Six years ago, I visited this beautiful Tuscan city and it left a magical imprint in my heart. I never imagined coming back to the same place and almost didn’t want to spoil the first impression. But it turns out that Siena second time round is equally as beautiful. This time, it was Winter, which meant fewer crowds and cheaper prices, plus exceptionally passionate customer service! We were treated like royalty everywhere we went, indulged in a multitude of delicious foods, drank plenty of limoncello and immersed ourselves in beautiful architecture and endless breathtaking views of the Tuscan countryside. This time round, we stayed in a medieval house from the 14th Century, which gave us the feeling of stepping back in time.

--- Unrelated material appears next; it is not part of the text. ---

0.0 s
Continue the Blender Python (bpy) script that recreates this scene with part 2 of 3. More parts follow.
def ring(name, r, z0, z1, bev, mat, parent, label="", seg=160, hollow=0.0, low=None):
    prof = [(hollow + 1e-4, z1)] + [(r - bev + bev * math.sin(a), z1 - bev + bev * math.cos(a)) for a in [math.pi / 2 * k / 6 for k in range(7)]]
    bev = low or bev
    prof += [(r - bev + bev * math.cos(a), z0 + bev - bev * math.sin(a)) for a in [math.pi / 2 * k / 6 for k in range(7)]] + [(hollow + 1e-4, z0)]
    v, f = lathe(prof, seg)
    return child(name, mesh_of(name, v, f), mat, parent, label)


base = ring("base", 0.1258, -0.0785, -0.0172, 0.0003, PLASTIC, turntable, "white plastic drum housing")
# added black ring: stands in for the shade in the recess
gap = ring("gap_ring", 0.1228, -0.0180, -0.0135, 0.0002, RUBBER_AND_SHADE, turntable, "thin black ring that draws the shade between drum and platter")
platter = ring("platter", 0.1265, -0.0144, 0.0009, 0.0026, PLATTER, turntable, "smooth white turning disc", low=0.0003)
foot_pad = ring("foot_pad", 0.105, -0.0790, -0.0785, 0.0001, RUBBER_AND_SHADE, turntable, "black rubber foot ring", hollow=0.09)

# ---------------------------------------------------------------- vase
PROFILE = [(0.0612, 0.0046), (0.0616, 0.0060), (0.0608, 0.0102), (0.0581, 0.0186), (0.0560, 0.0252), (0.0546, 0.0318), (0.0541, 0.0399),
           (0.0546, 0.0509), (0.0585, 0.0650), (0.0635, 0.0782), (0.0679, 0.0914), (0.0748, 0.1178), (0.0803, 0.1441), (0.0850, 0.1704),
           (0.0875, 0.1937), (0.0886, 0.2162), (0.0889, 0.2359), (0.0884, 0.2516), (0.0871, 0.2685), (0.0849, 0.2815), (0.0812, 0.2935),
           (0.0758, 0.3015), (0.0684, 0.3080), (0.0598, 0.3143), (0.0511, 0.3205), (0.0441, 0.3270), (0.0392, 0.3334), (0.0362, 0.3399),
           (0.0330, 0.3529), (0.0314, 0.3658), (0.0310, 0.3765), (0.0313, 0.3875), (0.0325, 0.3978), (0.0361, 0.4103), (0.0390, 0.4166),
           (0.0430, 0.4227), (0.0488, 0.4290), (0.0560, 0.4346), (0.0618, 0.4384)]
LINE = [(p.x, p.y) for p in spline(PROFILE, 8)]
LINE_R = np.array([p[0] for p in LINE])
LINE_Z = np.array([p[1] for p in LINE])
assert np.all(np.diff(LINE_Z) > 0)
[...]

The legend says that when Romulus killed Remus, his two sons fled Rome on black and white horses, with a statue of the She-wolf in their arms. They decided this piece of countryside would be a perfect place to settle and so, Siena was born. You can just imagine them galloping through the countryside, hunting for wild boars for their dinner and watching out for approaching enemies from the clock tower, that stretches high above the city. After climbing an extremely narrow stair case to the top, you can look down over the shell-shaped town square (Piazza del Campo) which has hosted a bi-annual horse race, the Palio, since medieval times. We were not there for the race, but nonetheless, there is plenty to do in this small city.
First, have a wander around all over the narrow cobbled laneways. The city changes with the sky, so be sure to walk during the daylight, on dusk and at night time. You can search out statues of the She-wolf, which can be found all over the city, as well as on the buildings. In the Town Hall, this same figure appears within many of the gold-leafed paintings, so be sure to pop in for a visit there too. The legend of Siena is what gives this city such charm!
The story of Siena is woven into the architecture of the place. The fairy-tale Cathedral is built in black and white marble, just like the colours of the brothers’ horses (and the flag). It displays horizontal stripes both inside and out. To this day, it remains my favourite cathedral in Europe, with elaborate paintings and mosaic floors, covered in moons and stars. Make sure you go inside and visit the Piccolomini Library too – the ceiling is covered in stunning colours and bright patterns.
Good Tuscan food is easy to find and seems to taste delicious whichever restaurant you choose. For lunch, try the Ribollita, a hearty vegetable and bean soup perfect for Winter. There are also many small pizzerias, offering calzone and pizza by the slice. Dinner-time means Wild Boar stew, or Parpadelle Pasta. Even if you’re vegetarian, it is worth getting involved with the local feasting, just for the sake of history and tradition! Accompany the meal with a bottle of the local Chianti red wine and finish off with a dessert of Tiramisu. No doubt, the passionate waiters will come around with a shot of Limoncello as a final course. This digestif is a delicious alcoholic lemon spirit and always a perfect end to a delightful evening!
Even in Winter, it is still worth stopping by for a gelato! For something warmer, the bakeries offer delicious espressos and hot chocolates (the rich, thick, syrupy kind), not to mention a wide selection of pastries and cakes. Any of the above provide enough energy to continue shopping – somehow I managed to walk out with Italian leather products on each visit to this town. Shoes and handbags are excellent souvenirs don’t you think?
Let’s see what happens on the third time I come back to Siena. Maybe I will be old and grey, with many years of life experience behind me. I will climb that clock tower for a final time, look over the Tuscan country side and breath in the beauty of the world and all its adventures!